Extravagant Pretensions: Aristocratic Family Conflicts, Emotion, and the ‘Public Sphere’ in Early Eighteenth-Century Rome
During a frustrating custody battle for his niece, a cardinal in the Roman Catholic Church (Francesco Barberini Junior, (1662-1738)) successfully plotted her kidnapping, nearly lost custody of her because of his dramatic tirades before the pope, and in calmer but no less bitter moments, lamented what he saw as the dangerous link between public sympathy for the child's mother and the legal decisions of papal magistrates in the 1720s. This article analyzes the issues at stake in this aristocratic controversy, demonstrating that as was the case in France, such legal cases showed the impact of women's effective use of the law courts to address their grievances in the family.
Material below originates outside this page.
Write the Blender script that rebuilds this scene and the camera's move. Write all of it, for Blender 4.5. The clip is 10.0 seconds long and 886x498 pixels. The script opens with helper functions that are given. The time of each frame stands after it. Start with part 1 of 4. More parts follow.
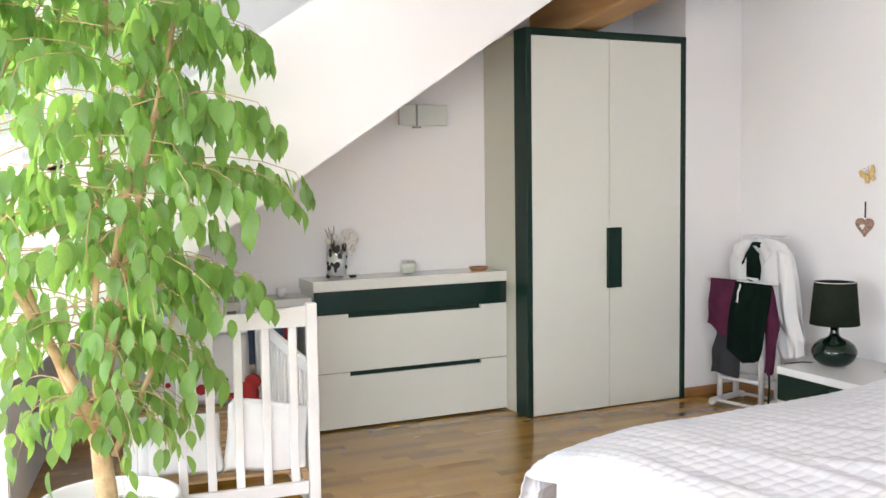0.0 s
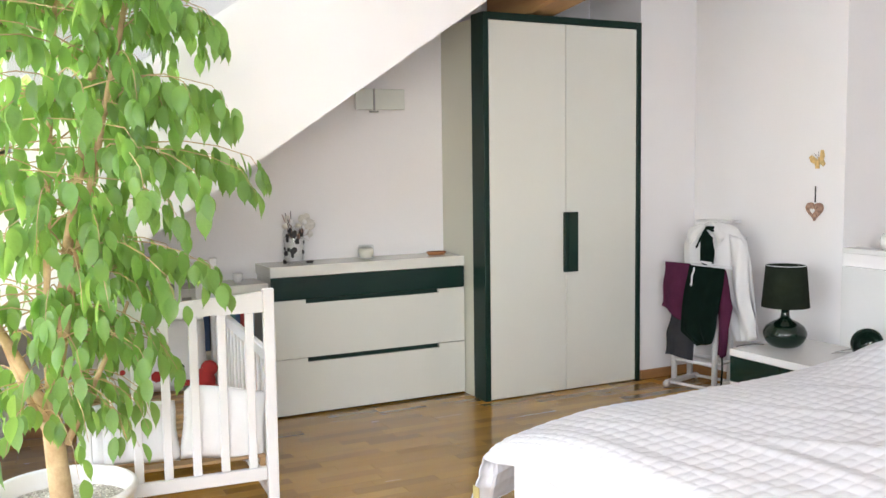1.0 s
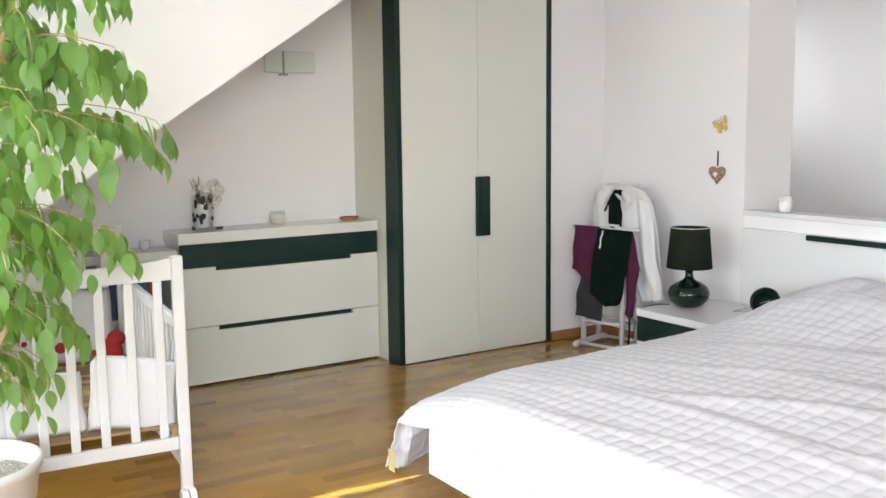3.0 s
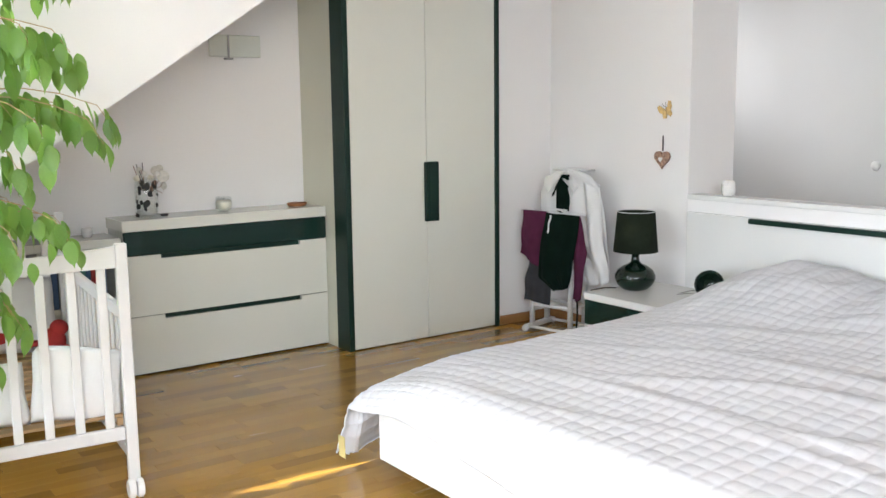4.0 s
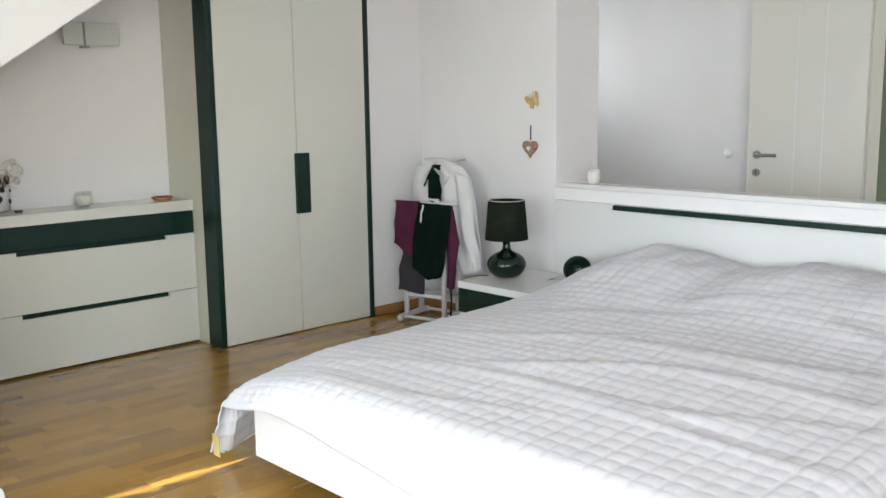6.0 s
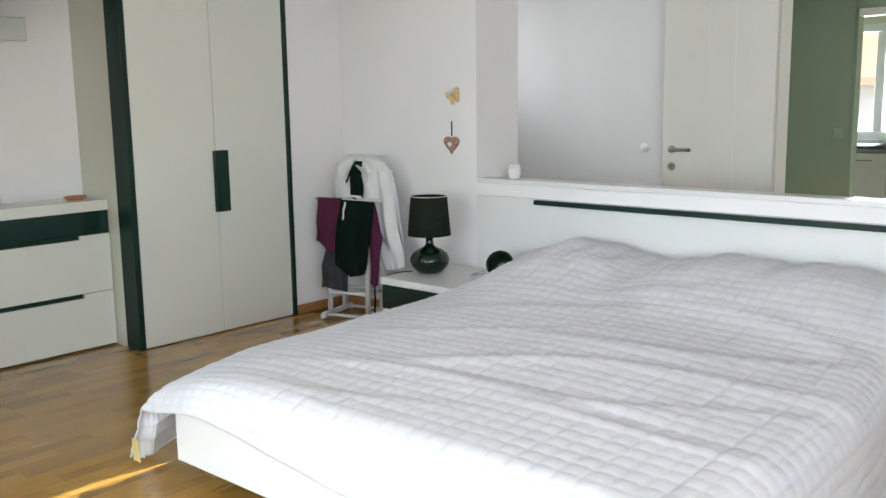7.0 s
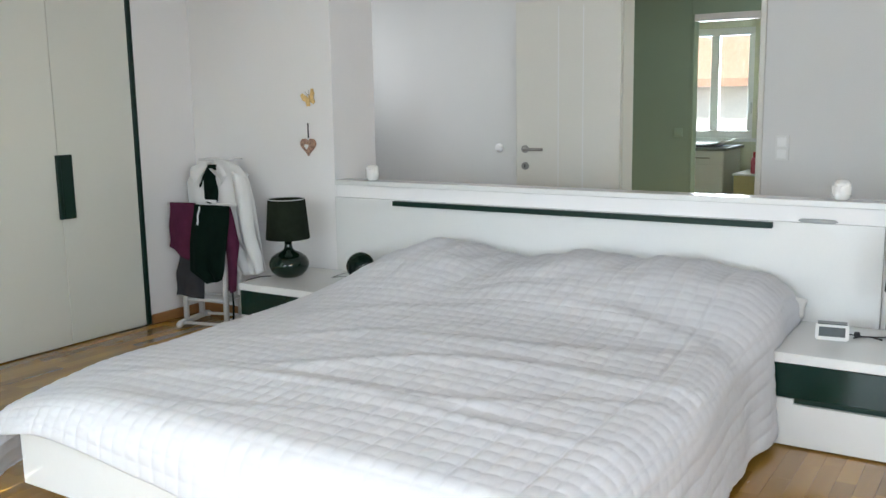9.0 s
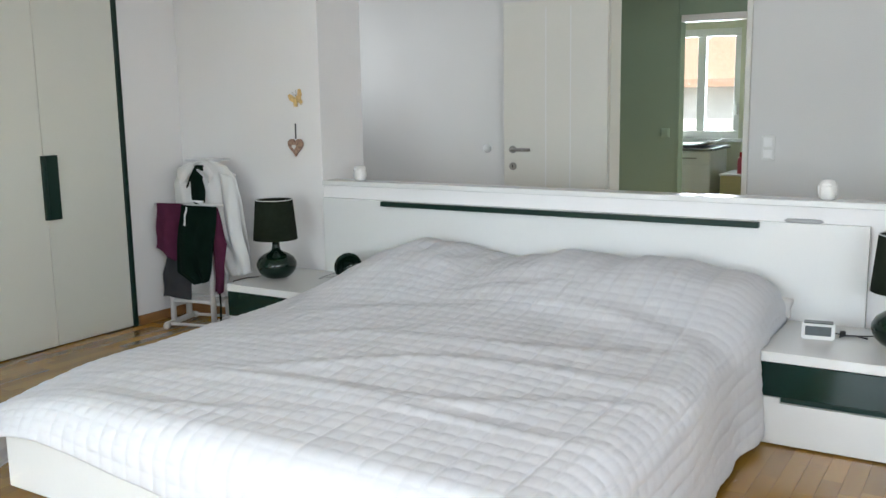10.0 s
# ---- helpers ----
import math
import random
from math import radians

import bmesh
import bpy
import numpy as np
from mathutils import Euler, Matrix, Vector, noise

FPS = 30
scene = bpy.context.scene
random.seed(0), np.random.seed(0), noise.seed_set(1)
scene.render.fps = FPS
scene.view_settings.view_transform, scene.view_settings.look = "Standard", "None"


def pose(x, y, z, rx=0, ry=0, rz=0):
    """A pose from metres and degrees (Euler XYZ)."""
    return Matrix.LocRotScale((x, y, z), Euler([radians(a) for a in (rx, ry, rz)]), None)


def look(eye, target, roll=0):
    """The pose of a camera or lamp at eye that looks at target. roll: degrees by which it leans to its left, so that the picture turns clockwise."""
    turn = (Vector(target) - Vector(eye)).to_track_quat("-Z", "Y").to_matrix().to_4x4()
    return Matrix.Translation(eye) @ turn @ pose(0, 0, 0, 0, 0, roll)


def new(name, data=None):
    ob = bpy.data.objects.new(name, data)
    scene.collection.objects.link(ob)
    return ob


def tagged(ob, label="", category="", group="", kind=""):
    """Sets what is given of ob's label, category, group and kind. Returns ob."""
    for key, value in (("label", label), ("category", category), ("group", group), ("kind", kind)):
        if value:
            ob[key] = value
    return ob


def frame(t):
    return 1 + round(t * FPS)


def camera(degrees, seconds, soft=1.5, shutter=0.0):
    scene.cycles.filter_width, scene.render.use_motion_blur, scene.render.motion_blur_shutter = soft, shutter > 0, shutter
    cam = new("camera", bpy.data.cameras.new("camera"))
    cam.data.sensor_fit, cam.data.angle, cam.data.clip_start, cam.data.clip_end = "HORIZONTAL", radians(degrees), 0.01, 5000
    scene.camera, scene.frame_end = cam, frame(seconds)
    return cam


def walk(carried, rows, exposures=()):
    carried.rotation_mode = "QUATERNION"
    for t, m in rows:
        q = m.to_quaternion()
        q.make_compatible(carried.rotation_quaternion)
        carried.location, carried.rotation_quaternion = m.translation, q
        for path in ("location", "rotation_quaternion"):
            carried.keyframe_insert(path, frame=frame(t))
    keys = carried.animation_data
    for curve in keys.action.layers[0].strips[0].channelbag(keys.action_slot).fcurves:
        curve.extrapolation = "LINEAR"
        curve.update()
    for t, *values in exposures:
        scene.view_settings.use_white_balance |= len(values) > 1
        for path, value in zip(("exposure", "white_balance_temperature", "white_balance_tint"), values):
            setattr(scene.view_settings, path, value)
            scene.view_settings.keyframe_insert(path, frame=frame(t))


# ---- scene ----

Of particular interest in this case is the central place the cardinal assigned to public emotion for the mother as the deciding factor, limiting his \"victories,\" and overturning legal precedents. The case suggests that the increasing support in the mid-eighteenth century for celebrating human sentiment and for overturning laws that violate it may trace its origins to the proliferation of litigation by women for their interests in the family.